If every batter hit a homerun, baseball would be dull — no game at all. The baseball commissioner would have to institute new barriers: larger fields (distance as a barrier), deader baseballs, more outfielders, less elastic bats, a larger strike zone, etc. In basketball, fans got bored with towering centers waiting (like hawks hovering on a thermal) for the ball and a sure score; so a "3-second rule" forbade anyone standing in an area close to the basket for more than 3 consecutive seconds.

Similarly, where the barriers are too overpowering, new freedoms are introduced.

Or else the game dies. Frost described poetry without rhyme and meter as being like playing tennis without a net.

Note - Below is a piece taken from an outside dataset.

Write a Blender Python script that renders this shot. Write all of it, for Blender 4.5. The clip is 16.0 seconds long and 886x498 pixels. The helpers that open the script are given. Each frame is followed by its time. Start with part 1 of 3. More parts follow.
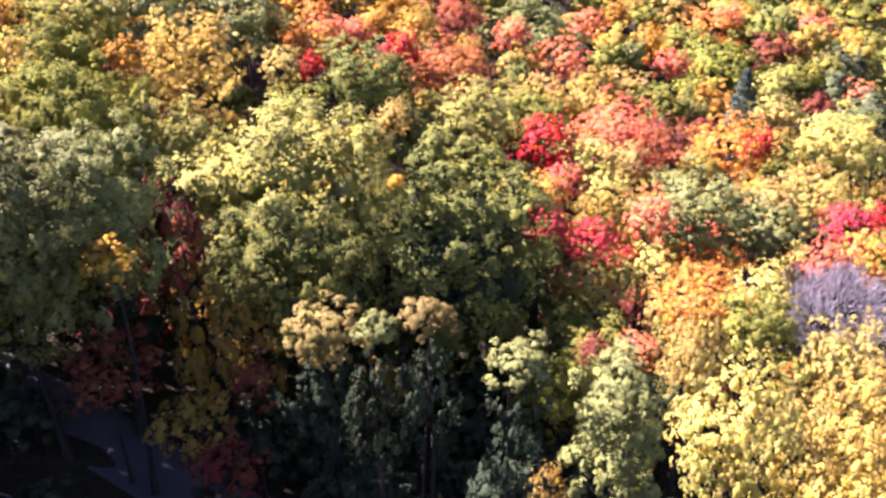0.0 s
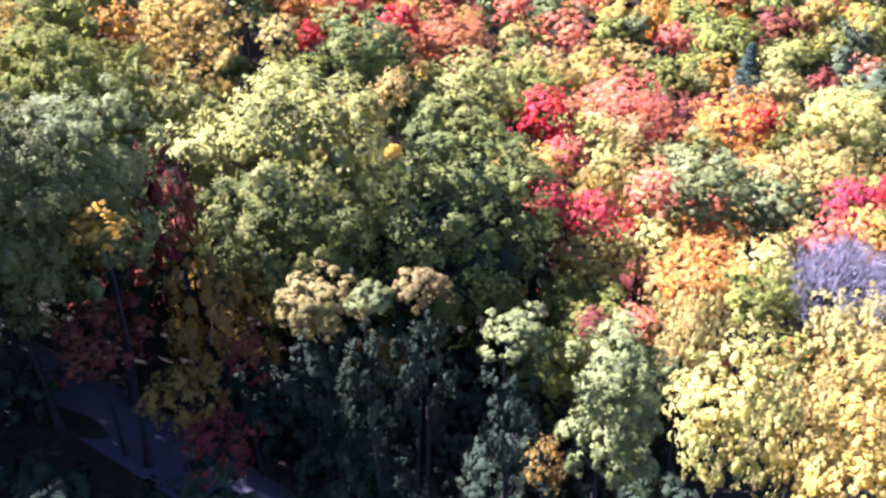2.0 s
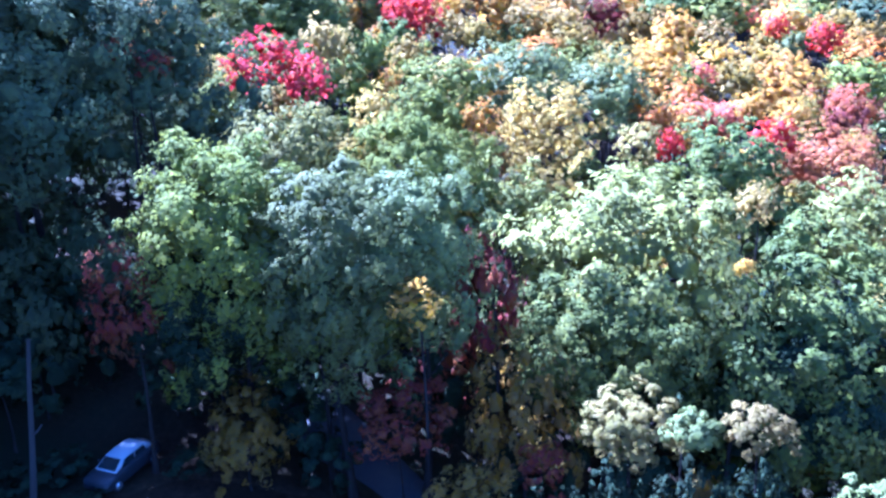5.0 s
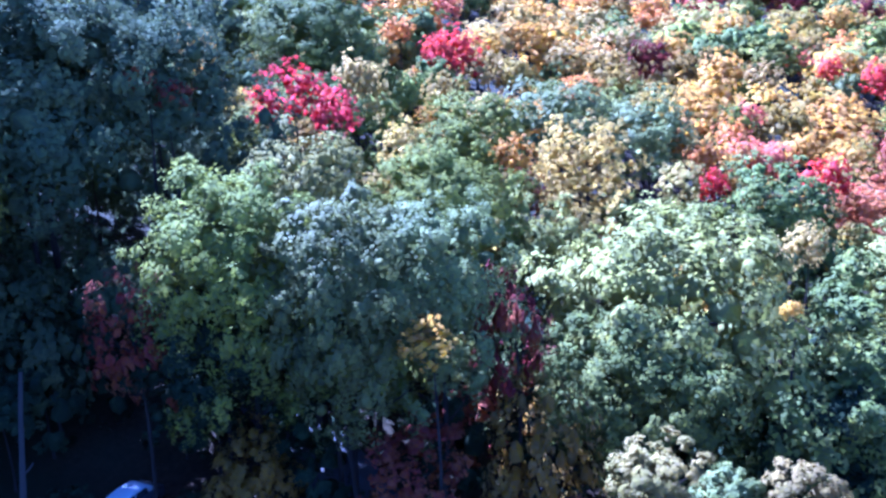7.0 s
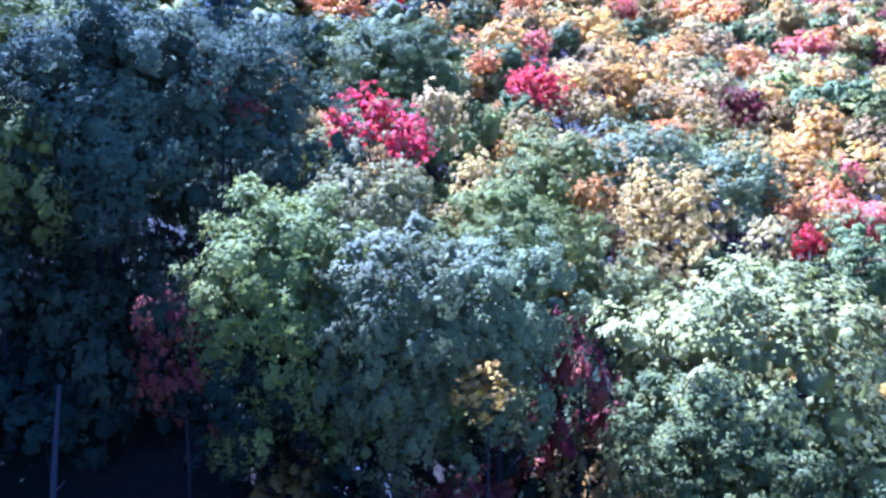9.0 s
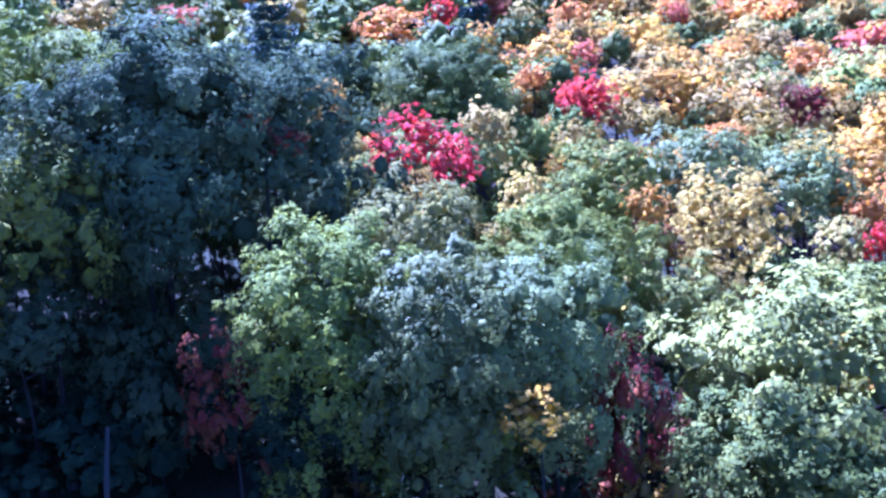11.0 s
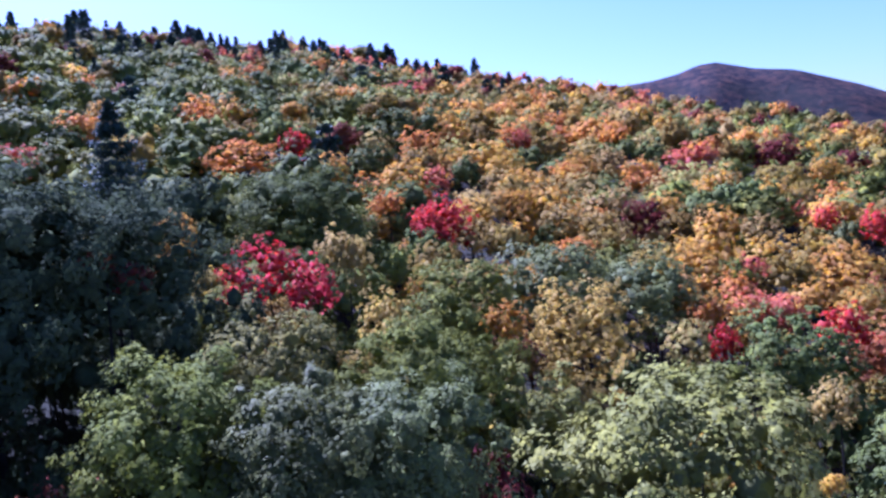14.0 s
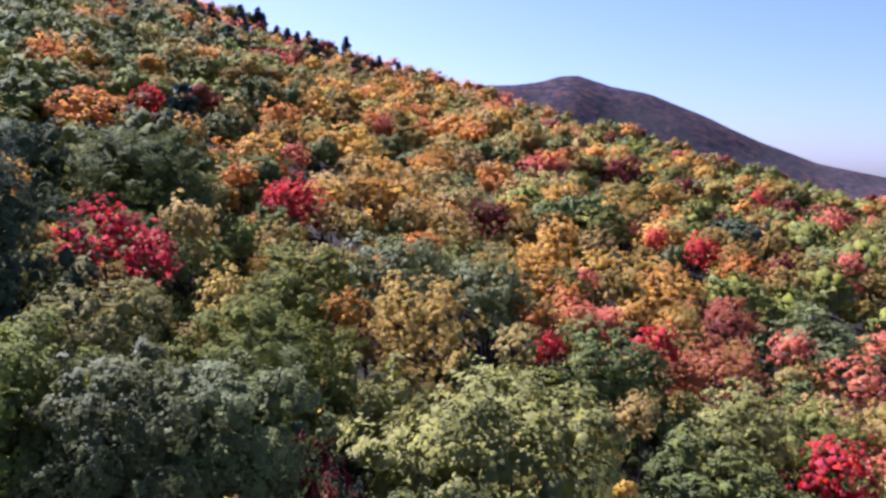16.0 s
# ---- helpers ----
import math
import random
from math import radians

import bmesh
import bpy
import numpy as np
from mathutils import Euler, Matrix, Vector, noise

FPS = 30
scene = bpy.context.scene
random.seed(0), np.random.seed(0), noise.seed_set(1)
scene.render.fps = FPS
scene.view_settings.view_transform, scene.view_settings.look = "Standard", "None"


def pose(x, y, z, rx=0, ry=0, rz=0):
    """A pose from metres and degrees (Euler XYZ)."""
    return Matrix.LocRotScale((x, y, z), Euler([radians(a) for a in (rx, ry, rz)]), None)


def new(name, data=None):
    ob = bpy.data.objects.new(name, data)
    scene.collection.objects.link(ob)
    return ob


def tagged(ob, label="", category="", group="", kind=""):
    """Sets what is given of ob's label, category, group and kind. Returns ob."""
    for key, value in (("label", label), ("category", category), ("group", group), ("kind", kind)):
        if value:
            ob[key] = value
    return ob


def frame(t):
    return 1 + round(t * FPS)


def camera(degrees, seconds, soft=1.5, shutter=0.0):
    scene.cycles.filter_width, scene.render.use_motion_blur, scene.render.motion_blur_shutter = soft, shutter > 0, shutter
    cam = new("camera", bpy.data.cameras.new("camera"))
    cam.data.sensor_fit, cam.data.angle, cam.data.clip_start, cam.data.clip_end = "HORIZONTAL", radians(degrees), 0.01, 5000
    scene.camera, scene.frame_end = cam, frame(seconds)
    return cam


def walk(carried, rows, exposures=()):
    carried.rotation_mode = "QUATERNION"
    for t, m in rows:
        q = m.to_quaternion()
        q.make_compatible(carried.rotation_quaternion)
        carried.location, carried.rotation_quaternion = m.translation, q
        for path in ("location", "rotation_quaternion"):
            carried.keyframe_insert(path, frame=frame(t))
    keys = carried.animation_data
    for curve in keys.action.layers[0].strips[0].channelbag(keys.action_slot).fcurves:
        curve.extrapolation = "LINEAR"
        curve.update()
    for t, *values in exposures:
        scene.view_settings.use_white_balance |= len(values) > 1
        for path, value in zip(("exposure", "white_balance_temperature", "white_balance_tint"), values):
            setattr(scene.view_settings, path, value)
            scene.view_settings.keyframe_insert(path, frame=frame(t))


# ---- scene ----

Poetry needn't be so narrowly defined — free verse has its nets — but the principle is correct: Poetry gains certain freedoms lacking in prose by incorporating barriers lacking in prose. And prose does the same vis-a-vis poetry. That's all there is to it. They are different games — or a spectrum of many games.

Poetry is not better than prose. Prose is not better than poetry. Some will be able to play (or simply prefer to play) one game rather than another. Personally, I prefer to write poetry, often a very prosy poetry; but I'd rather READ prose. And why shouldn't a baseball player prefer to watch basketball, or vice versa? I admire in others the skill I lack or lack patience for — story-telling — more than those skills I possess. Also I grew up reading novels for pleasure; poetry was imposed on me by pedants — the poetry I read, that is. the poetry I write — ah, that is all my own.

Note: My ideas, above, about physicality versus significance were inspired by L. Ron Hubbard's writing on the subject in his works on the barriers to study. My use of the concepts of games, barriers and freedoms is also inspired by his work.